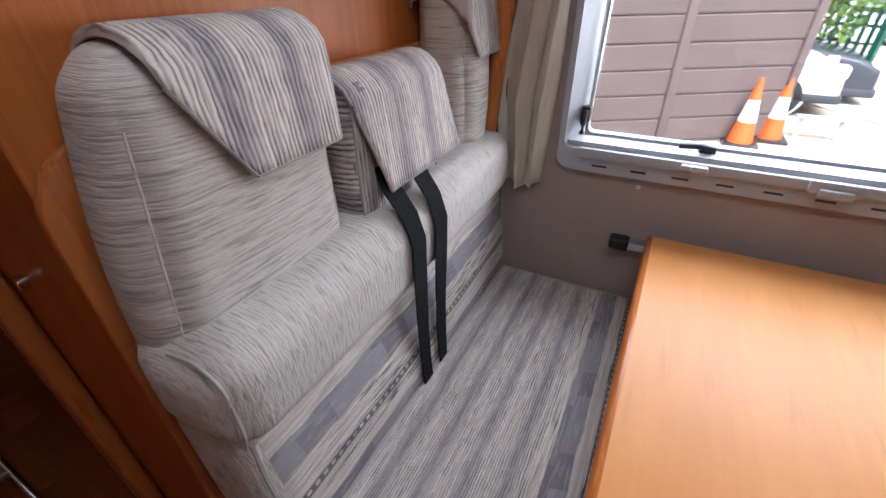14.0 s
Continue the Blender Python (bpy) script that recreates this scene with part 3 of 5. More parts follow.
for x, z in ((0.388, 0.992), (1.430, 0.986)):
    l_ = part("latch", box(x - 0.011, x + 0.011, 0.020, 0.055, z - 0.022, z + 0.018, 0.004), BLACK_PL, win, "black window latch")
    part("lever", tube([(x, 0.012, z + 0.012), (x, 0.006, z - 0.02), (x, 0.006, z - 0.045)], 0.008), BLACK_PL, l_)
    s_ = part("stay", tube([(x + (0.006 if x < 1 else -0.006), 0.040, 0.975), (x + (0.010 if x < 1 else -0.010), 0.046, 1.307)], 0.005), ALU, win, "metal window stay")
    part("stay_knob", rod((x + (0.004 if x < 1 else -0.004), 0.046, 1.310), (x + (0.004 if x < 1 else -0.004), 0.062, 1.310), 0.008), BLACK_PL, s_)
part("mask_catch", box(0.585, 0.602, -0.040, -0.008, 1.372, 1.404, 0.004), GREY_PL, win)
part("mask_catch", box(1.26, 1.277, -0.040, -0.008, 1.372, 1.404, 0.004), GREY_PL, win)

# rooflight in the ceiling
rl = thing("window_3", (0.70, -0.98, 2.0), "bright rooflight with white frame in the ceiling", "rooflight", kind="structure")


def ring_z(o, i, z0, z1, r_o, r_i):
    bm = bmesh.new()
    a, b = round_rect(*o, r_o), round_rect(*i, r_i)
    k = len(a)
    vs = [[bm.verts.new((p, q, z)) for p, q in src] for src, z in ((a, z0), (a, z1), (b, z1), (b, z0))]
    for j in range(k):
        for s in range(4):
            bm.faces.new((vs[s][j], vs[s][(j + 1) % k], vs[(s + 1) % 4][(j + 1) % k], vs[(s + 1) % 4][j]))
    bmesh.ops.recalc_face_normals(bm, faces=bm.faces)
    return bm


part("surround", ring_z((SKY[0] - 0.09, SKY[1] + 0.09, SKY[2] - 0.10, SKY[3] + 0.09), (SKY[0], SKY[1], SKY[2], SKY[3]), 1.985, 2.004, 0.06, 0.01), CEIL_CLOTH, rl, "beige moulded surround")
part("frame", ring_z((SKY[0], SKY[1], SKY[2], SKY[3]), (SKY[0] + 0.03, SKY[1] - 0.03, SKY[2] + 0.03, SKY[3] - 0.035), 1.978, 2.12, 0.01, 0.01), WHITE_PL, rl)
part("blind_track", box(SKY[0] + 0.03, SKY[1] + 0.012, SKY[3] + 0.030, SKY[3] + 0.044, 1.979, 1.986, 0.002), BLACK_PL, rl, "black slot of the blind")
part("blind_rail", box(SKY[0] + 0.01, SKY[1] + 0.005, SKY[3] + 0.004, SKY[3] + 0.022, 1.972, 1.986, 0.003), ALU, rl)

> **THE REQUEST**
Reproduce every line above as written, skipping pictures.

> **ANSWER TO THIS TASK**
14.0 s
Continue the Blender Python (bpy) script that recreates this scene with part 3 of 5. More parts follow.
for x, z in ((0.388, 0.992), (1.430, 0.986)):
    l_ = part("latch", box(x - 0.011, x + 0.011, 0.020, 0.055, z - 0.022, z + 0.018, 0.004), BLACK_PL, win, "black window latch")
    part("lever", tube([(x, 0.012, z + 0.012), (x, 0.006, z - 0.02), (x, 0.006, z - 0.045)], 0.008), BLACK_PL, l_)
    s_ = part("stay", tube([(x + (0.006 if x < 1 else -0.006), 0.040, 0.975), (x + (0.010 if x < 1 else -0.010), 0.046, 1.307)], 0.005), ALU, win, "metal window stay")
    part("stay_knob", rod((x + (0.004 if x < 1 else -0.004), 0.046, 1.310), (x + (0.004 if x < 1 else -0.004), 0.062, 1.310), 0.008), BLACK_PL, s_)
part("mask_catch", box(0.585, 0.602, -0.040, -0.008, 1.372, 1.404, 0.004), GREY_PL, win)
part("mask_catch", box(1.26, 1.277, -0.040, -0.008, 1.372, 1.404, 0.004), GREY_PL, win)

# rooflight in the ceiling
rl = thing("window_3", (0.70, -0.98, 2.0), "bright rooflight with white frame in the ceiling", "rooflight", kind="structure")


def ring_z(o, i, z0, z1, r_o, r_i):
    bm = bmesh.new()
    a, b = round_rect(*o, r_o), round_rect(*i, r_i)
    k = len(a)
    vs = [[bm.verts.new((p, q, z)) for p, q in src] for src, z in ((a, z0), (a, z1), (b, z1), (b, z0))]
    for j in range(k):
        for s in range(4):
            bm.faces.new((vs[s][j], vs[s][(j + 1) % k], vs[(s + 1) % 4][(j + 1) % k], vs[(s + 1) % 4][j]))
    bmesh.ops.recalc_face_normals(bm, faces=bm.faces)
    return bm


part("surround", ring_z((SKY[0] - 0.09, SKY[1] + 0.09, SKY[2] - 0.10, SKY[3] + 0.09), (SKY[0], SKY[1], SKY[2], SKY[3]), 1.985, 2.004, 0.06, 0.01), CEIL_CLOTH, rl, "beige moulded surround")
part("frame", ring_z((SKY[0], SKY[1], SKY[2], SKY[3]), (SKY[0] + 0.03, SKY[1] - 0.03, SKY[2] + 0.03, SKY[3] - 0.035), 1.978, 2.12, 0.01, 0.01), WHITE_PL, rl)
part("blind_track", box(SKY[0] + 0.03, SKY[1] + 0.012, SKY[3] + 0.030, SKY[3] + 0.044, 1.979, 1.986, 0.002), BLACK_PL, rl, "black slot of the blind")
part("blind_rail", box(SKY[0] + 0.01, SKY[1] + 0.005, SKY[3] + 0.004, SKY[3] + 0.022, 1.972, 1.986, 0.003), ALU, rl)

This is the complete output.